May 9, 2018 — Loyola University Chicago hosted its fifth annual climate change conference in March, bringing together students, professors, experts from Jesuit universities and partners from across the United States, Canada and the world. “Climate Change and Human Health: 21st Century Challenges” examined how we must continue to work together to address the global challenge of climate change.
Gina McCarthy, senior leadership fellow at the Harvard T.H. Chan School of Public Health and former U.S. EPA administrator under President Barack Obama, delivered the keynote address. She highlighted the need to protect public health and the direct effects environmental degradation imparts on humanity’s well-being.
Gina McCarthy delivers the keynote address at the climate change conference.

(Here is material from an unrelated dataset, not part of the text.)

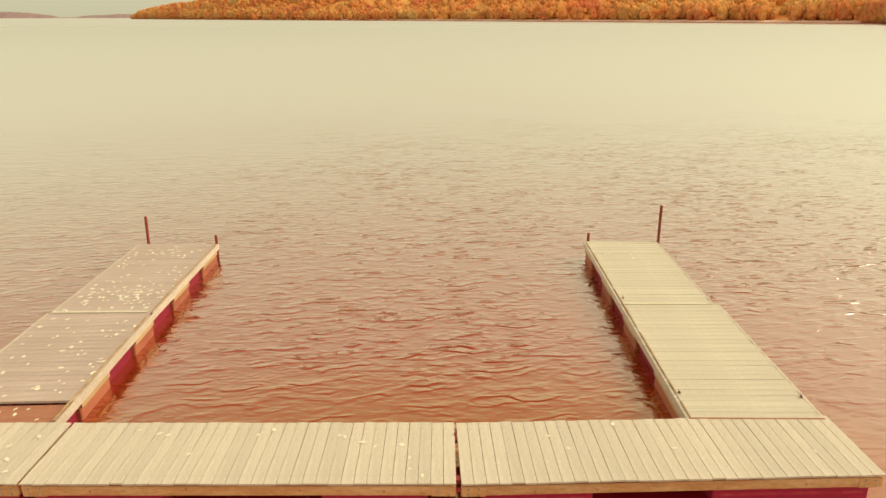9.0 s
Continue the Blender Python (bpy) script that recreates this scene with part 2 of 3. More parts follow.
    nt.links.new(flurry.outputs["Fac"], bursts.inputs["Value"])
    shelter = nt.nodes.new("ShaderNodeMapRange")
    shelter.inputs["From Min"].default_value, shelter.inputs["From Max"].default_value = -9.0, -1.5
    shelter.inputs["To Min"].default_value, shelter.inputs["To Max"].default_value = 0.6, 1.0
    nt.links.new(sep.outputs["X"], shelter.inputs["Value"])
    gusty = combine("MULTIPLY", combine("MULTIPLY", patch.outputs["Result"], bursts.outputs["Result"]), shelter.outputs["Result"])
    waves = combine("MULTIPLY", combine("MULTIPLY", total, swell.outputs["Value"]), gusty)
    # normals tilted towards the bank beyond the dock to mirror higher sky, not hill
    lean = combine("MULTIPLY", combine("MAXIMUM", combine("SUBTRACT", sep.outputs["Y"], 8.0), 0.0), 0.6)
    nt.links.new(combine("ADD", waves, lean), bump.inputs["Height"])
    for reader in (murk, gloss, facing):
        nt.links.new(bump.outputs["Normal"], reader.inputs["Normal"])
    return m


def sunlit_through(m, share):
    """Thin foliage: part of the light goes through it."""
    nt = m.node_tree
    bsdf, out = nt.nodes["Principled BSDF"], nt.nodes["Material Output"]
    glow, mx = nt.nodes.new("ShaderNodeBsdfTranslucent"), nt.nodes.new("ShaderNodeMixShader")
    mx.inputs["Fac"].default_value = share
    nt.links.new(bsdf.inputs["Base Color"].links[0].from_socket, glow.inputs["Color"])
    nt.links.new(bsdf.outputs["BSDF"], mx.inputs[1])
    nt.links.new(glow.outputs["BSDF"], mx.inputs[2])
    nt.links.new(mx.outputs["Shader"], out.inputs["Surface"])


M_WATER = water_surface()
M_PLANK = surface("weathered_deck_boards", [(0.25, (0.54, 0.44, 0.365)), (0.5, (0.63, 0.525, 0.435)), (0.75, (0.70, 0.595, 0.49))], 0.78,
                  scale=1.6, fine=22, stretch=(9, 0.8, 9), local=True, relief=0.4, depth=0.004, vary="object", spread=0.06, stain=(0.56, 0.42, 0.37))
M_OLDPLANK = surface("grey_leaf_stained_boards", [(0.25, (0.42, 0.305, 0.275)), (0.5, (0.50, 0.372, 0.337)), (0.75, (0.57, 0.44, 0.395))], 0.8,
                     scale=1.6, fine=22, stretch=(0.8, 9, 9), local=True, relief=0.4, depth=0.004, vary="object", spread=0.07, stain=(0.53, 0.37, 0.30))
M_CROSSPLANK = surface("pale_cross_boards", [(0.25, (0.53, 0.44, 0.36)), (0.5, (0.61, 0.52, 0.425)), (0.75, (0.67, 0.58, 0.475))], 0.78,
                       scale=1.6, fine=22, stretch=(0.8, 9, 9), local=True, relief=0.4, depth=0.004, vary="object", spread=0.055, stain=(0.60, 0.46, 0.38))
M_FASCIA = surface("fascia_timber", [(0.32, (0.54, 0.24, 0.10)), (0.5, (0.66, 0.36, 0.16)), (0.66, (0.76, 0.47, 0.25))], 0.75, scale=2.0, fine=18, stretch=(0.7, 3, 3),
                   local=True, relief=0.4, vary="object", spread=0.1, stain=(0.66, 0.34, 0.19))
M_RAIL = surface("pale_side_timber", [(0.3, (0.54, 0.43, 0.36)), (0.7, (0.66, 0.55, 0.46))], 0.75, scale=1.2, fine=18, stretch=(0.7, 6, 6),
                 local=True, relief=0.4, vary="object", spread=0.1, stain=(0.48, 0.24, 0.12))
M_COVER = surface("pale_cover_strip", [(0.3, (0.66, 0.58, 0.45)), (0.7, (0.76, 0.68, 0.54))], 0.7, scale=3, fine=30)
M_DARKWOOD = surface("wet_brown_boards", [(0.3, (0.36, 0.12, 0.07)), (0.7, (0.45, 0.19, 0.11))], 0.6, scale=1.5, fine=20, stretch=(1, 8, 8), local=True)
# the floats' raised red stands in for the tone of their shade
M_FLOAT = surface("shade_tinted_float", [(0.3, (0.40, 0.010, 0.056)), (0.7, (0.47, 0.016, 0.066))], 0.6, scale=1.2, fine=9, vary="object", spread=0.12)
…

The second day of the conference was devoted to five panels that featured discussions from climate change experts, physicians and public health advocates surrounding environmental issues. Panelists discussed major climate change issues, such as catastrophic weather events, the U.S. federal government’s lack of commitment to the Paris Agreement and the increasing prevalence of climate refugees.
Dr. Michael Tiboris, global water fellow at the Chicago Council on Global Affairs, during a conference panel.

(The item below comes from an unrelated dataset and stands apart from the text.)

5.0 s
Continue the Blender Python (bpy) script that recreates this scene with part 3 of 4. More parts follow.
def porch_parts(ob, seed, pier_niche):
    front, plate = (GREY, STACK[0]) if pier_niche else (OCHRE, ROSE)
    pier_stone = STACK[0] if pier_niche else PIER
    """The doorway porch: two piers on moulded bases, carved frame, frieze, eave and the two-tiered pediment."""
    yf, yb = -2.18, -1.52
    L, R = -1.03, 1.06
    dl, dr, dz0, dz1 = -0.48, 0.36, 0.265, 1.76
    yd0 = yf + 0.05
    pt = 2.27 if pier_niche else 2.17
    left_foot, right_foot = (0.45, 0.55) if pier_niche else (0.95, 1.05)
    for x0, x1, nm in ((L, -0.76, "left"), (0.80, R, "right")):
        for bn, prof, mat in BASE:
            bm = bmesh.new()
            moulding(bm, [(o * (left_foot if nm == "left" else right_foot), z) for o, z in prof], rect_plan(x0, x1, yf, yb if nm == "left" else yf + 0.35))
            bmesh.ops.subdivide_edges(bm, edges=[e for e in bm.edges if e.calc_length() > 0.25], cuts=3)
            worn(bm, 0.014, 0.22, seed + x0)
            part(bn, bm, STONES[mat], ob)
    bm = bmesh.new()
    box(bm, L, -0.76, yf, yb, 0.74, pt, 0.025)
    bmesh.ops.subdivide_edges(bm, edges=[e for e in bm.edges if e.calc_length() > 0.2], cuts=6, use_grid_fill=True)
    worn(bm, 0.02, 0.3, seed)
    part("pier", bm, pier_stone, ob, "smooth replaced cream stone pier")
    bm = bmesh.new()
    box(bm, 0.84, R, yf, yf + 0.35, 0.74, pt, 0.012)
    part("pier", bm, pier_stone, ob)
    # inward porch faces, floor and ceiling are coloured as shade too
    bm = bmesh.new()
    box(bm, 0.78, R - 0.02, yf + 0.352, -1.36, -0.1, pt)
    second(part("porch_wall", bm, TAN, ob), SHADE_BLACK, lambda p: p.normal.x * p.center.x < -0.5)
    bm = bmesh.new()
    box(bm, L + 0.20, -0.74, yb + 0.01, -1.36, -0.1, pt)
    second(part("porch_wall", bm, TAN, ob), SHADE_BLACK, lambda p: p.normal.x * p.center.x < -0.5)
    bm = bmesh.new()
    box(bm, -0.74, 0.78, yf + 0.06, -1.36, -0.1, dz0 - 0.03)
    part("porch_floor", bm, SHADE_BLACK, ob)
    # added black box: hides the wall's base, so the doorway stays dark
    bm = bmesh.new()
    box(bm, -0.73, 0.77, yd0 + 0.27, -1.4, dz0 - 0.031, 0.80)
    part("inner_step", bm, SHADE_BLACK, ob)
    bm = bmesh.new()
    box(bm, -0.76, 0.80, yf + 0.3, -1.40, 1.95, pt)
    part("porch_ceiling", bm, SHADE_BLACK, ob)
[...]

Panelist Susan Crate, an anthropologist from George Mason University, told conference attendees that we are all climate refugees. “We are all being displaced by the climate” and very often “wars and conflict have deep roots in climate change,” she said. As our climate changes, storms will become more powerful and situations like the one occurring in Puerto Rico will continue to happen, so we must be prepared and willing to help those affected.
Dr. Susan A. Crate during the panel on climate refugees.
“The increasing intensity and frequency of climate-related disasters that directly affect human health points to the need for a comprehensive, immediate and humane solution,” said Nancy Tuchman, Ph.D., founding dean of Loyola’s Institute of Environmental Sustainability.
The conference also shared eight important takeaways after it concluded. These included reiterating that change happens on the grassroots level and young people have a unique voice in that change; that taking action on the grassroots level means listening to underrepresented voices like those from indigenous communities; and the importance of taking time to examine your relationship with creation and the planet, using resources like the Ecological Examen.